Anyway, my point is this: Yes, I enjoy looking pretty or sexy in a costume every now and then... but when I (and many other cosplayers) don a costume of someone who doesn't have those attributes, we're basically chopped liver. Come on guys! Show the REAL geek girls some love!

grendelkhan

This bit really resonated:

the central myth of their lives---retold and retold in their comic books, favorite novels and movies, and even in their video games---is that soon something will happen that will allow them to reveal their so far well-hidden awesomeness

It's like the bit from "On the Rainy River" in The Things They Carried, which struck me as painfully true.

If the stakes ever became high enough--if the evil were evil enough, if the good were good enough--I would simply tap a secret reservoir of courage that had been accumulating inside me over the years.

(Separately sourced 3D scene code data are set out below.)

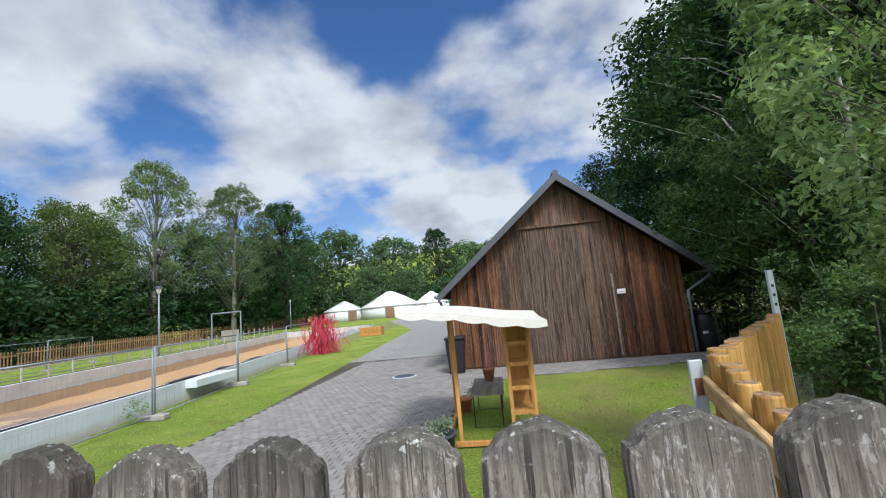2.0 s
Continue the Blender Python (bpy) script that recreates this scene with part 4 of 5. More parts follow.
# ---- mesh fence panels ----
def mesh_panel(p0, p1, height=1.63, foot=True, raised=0.0):
    a, b = Vector(p0), Vector(p1)
    L = (b - a).length
    ang = math.degrees(math.atan2(b.y - a.y, b.x - a.x))
    z = float(ground_z((a.x + b.x) / 2, (a.y + b.y) / 2))
    ob = holder("mesh_fence_panel", "galvanised wire-mesh site fence panel on a concrete foot", "fence panel", (a.x, a.y, z), "site fence panels", ang)
    if raised:
        ob.matrix_world = pose(a.x, a.y, raised, 0, math.degrees(math.atan2(raised, L)), ang)
    for x in (0.03, L - 0.05):
        part("upright", tube([(x, 0, 0.04), (x, 0, height)], 0.019, 10), M_ZINC, ob, smooth=True)
    for zz in (0.1, height - 0.02):
        part("crossbar", tube([(0.03, 0, zz), (L - 0.05, 0, zz)], 0.016, 8), M_ZINC, ob, smooth=True)
    bm = bmesh.new()
    k = int(L / 0.1)
    for i in range(1, k):
        x = 0.03 + (L - 0.08) * i / k
        tube([(x, 0, 0.1), (x, 0, height - 0.02)], 0.001, 3, bm)
    for i in range(1, 7):
        zz = 0.1 + (height - 0.12) * i / 7
        tube([(0.03, 0.002, zz), (L - 0.05, 0.002, zz)], 0.0011, 3, bm)
    part("wire_mesh", bm, M_ZINC, ob)
    if foot:
        bm = box(L - 0.13, L + 0.09, -0.32, 0.32, 0, 0.13, 0.02)
        part("concrete_foot", bm, M_FOOT, ob, "weathered concrete foot block")
    return ob


def build_site_fence():
    line = ((-0.045, 0.14), (-2.48, 2.33), (-2.5, 5.3), (-2.62, 8.5), (-3.2, 12.45), (-3.72, 16.6), (-4.2, 20.2))
    for p0, p1 in zip(line, line[1:]):
        mesh_panel(p0, p1, raised=0.15 if p0[0] > -1 else 0.0)
    far = ((-20.4, 11.3), (-21.0, 15.3), (-22.2, 19.2), (-23.2, 23.1), (-24.2, 27.0))
    for p0, p1 in zip(far, far[1:]):
        mesh_panel(p0, p1, 1.9)


build_site_fence()


# ---- low timber rail beside the basin ----
def build_rail():
    ob = holder("timber_rail", "low slender weathered timber railing along the basin", "railing", (-11.15, 2.15, 0))
    d = Vector((-0.19, 1.0)).normalized()
    for i in range(34):
        x, y = d.x * i * 1.22, d.y * i * 1.22
        part("post", box(-0.03, 0.03, -0.03, 0.03, -0.1, 1.04, 0.005), M_RAILW, ob, m=pose(x, y, float(ground_z(x - 11.15, y + 2.15)), 0.6 * math.sin(i * 2.3), 0.8 * math.sin(i * 1.7), 0))
    for z, h in ((1.0, 0.026), (0.62, 0.024)):
        L = 33 * 1.22
        part("rail", box(-0.05, L, 0.032, 0.056, z - h, z + h, 0.004), M_RAILW, ob, m=pose(0, 0, 0, 0, 0, math.degrees(math.atan2(d.y, d.x))))


build_rail()


# ---- far picket fence ----
def build_pickets():
    line = ((-32.5, 18.0), (-30.6, 27.0), (-28.6, 38.0), (-27.5, 50.0), (-25.5, 64.0))
    for p0, p1 in zip(line, line[1:]):
        a, b = Vector(p0), Vector(p1)
        L = (b - a).length
        z = float(ground_z(*((a + b) / 2)))
        ob = holder("picket_fence", "far brown picket fence before the trees", "fence", (a.x, a.y, z), "far pickets", math.degrees(math.atan2(b.y - a.y, b.x - a.x)))
        me = data_of(box(-0.045, 0.045, -0.012, 0.012, -0.4, 1.35, 0.004), "picket", M_PICKET)
        for i in range(int(L / 0.2)):
            part("picket", me, M_PICKET, ob, m=pose(0.1 + i * 0.2, 0, 0.012 * (i % 3)))
        for zz in (0.3, 1.05):
            part("rail", box(0, L, 0.013, 0.05, zz - 0.04, zz + 0.04), M_PICKET, ob)


build_pickets()


# ---- short palisade on the lawn ----
def build_lawn_palisade():
    a, b = Vector((-2.7, -4.33)), Vector((-0.35, -6.6))
    L = (b - a).length
    ob = holder("board_fence", "short fence of pale pine pickets on the lawn", "fence", (a.x, a.y, 0), rz=math.degrees(math.atan2(b.y - a.y, b.x - a.x)))
    me = data_of(box(-0.042, 0.042, -0.012, 0.012, 0.12, 1.56, 0.006), "picket", M_PALEP)
    for i in range(int(L / 0.1)):
        part("picket", me, M_PALEP, ob, m=pose(0.1 + i * 0.1, -0.001 * (i % 2), 0.012 * math.sin(i * 2.7), 0, 0.5 * math.sin(i * 1.9), 0))
    for i in range(7):
        x = 0.0 if i == 0 else 0.02 + 0.52 * i
        p = part("post", box(-0.045, 0.045, 0.013, 0.103, 0.18 if i == 0 else 0.02, 1.6, 0.006), M_PALEP, ob, m=pose(x, 0, 0))
        part("cap", box(-0.05, 0.05, 0.008, 0.108, 1.602, 1.628, 0.006), M_WHITE, p, "pale post cap")
        part("foot", box(-0.03, 0.03, 0.03, 0.09, -0.05, 0.178 if i == 0 else 0.018, 0.003), M_ZINC, p, "galvanised post foot")
    for z in (0.36, 1.14):
        part("rail", box(0.05, L, 0.1035, 0.135, z - 0.045, z + 0.045, 0.005), M_PALEP, ob)


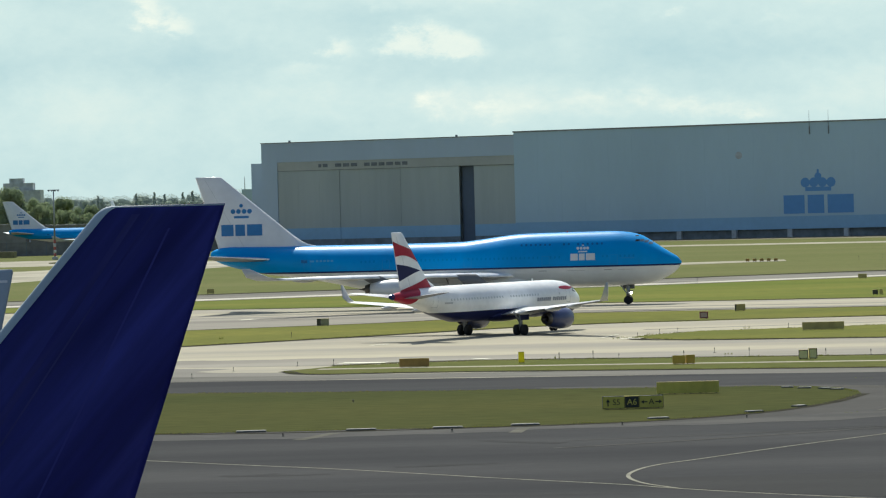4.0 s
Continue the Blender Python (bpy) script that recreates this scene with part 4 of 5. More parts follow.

Courage, I seemed to think, comes to us in finite quantities, like an inheritance, and by being frugal and stashing it away and letting it earn interest, we steadily increase our moral capital in preparation for that day when the account must be drawn down. It was a comforting theory. It dispensed with all those bothersome little acts of daily courage; it offered hope and grace to the repetitive coward; it justified the past while amortizing the future.

I think this is why I liked Captain America so much. Steve Rogers doesn't get superpowers and then turn into a hero. He was already a courageous hero when he was just a stunted kid; all the superpowers did was allow his body to finally cash the checks his courage kept writing. Now that's what a hero should be.

Pat Powers

Bah. There's something vaguely jerkish about your rant. The girls who are dressing as Slave Leia are not all as pretty as the ones in your picture, many are ordinary looking women. They are enjoying the fantasy of being Slave Leia. The guys who admire them are enjoying the fantasy of having Slave Leia around. Jeebus, fella, let them have their fantasy lives instead of trying to draw the Real World into it.

If guys are not working, dating, etc., those are real world issues that have to be dealt with in real world terms. Slave Leia and the rest of it is just for fun. Why do some people -- points at Mannion -- have to drag the real world into fantasy? There are some places where compartmentalizing is appropriate, this is one of them.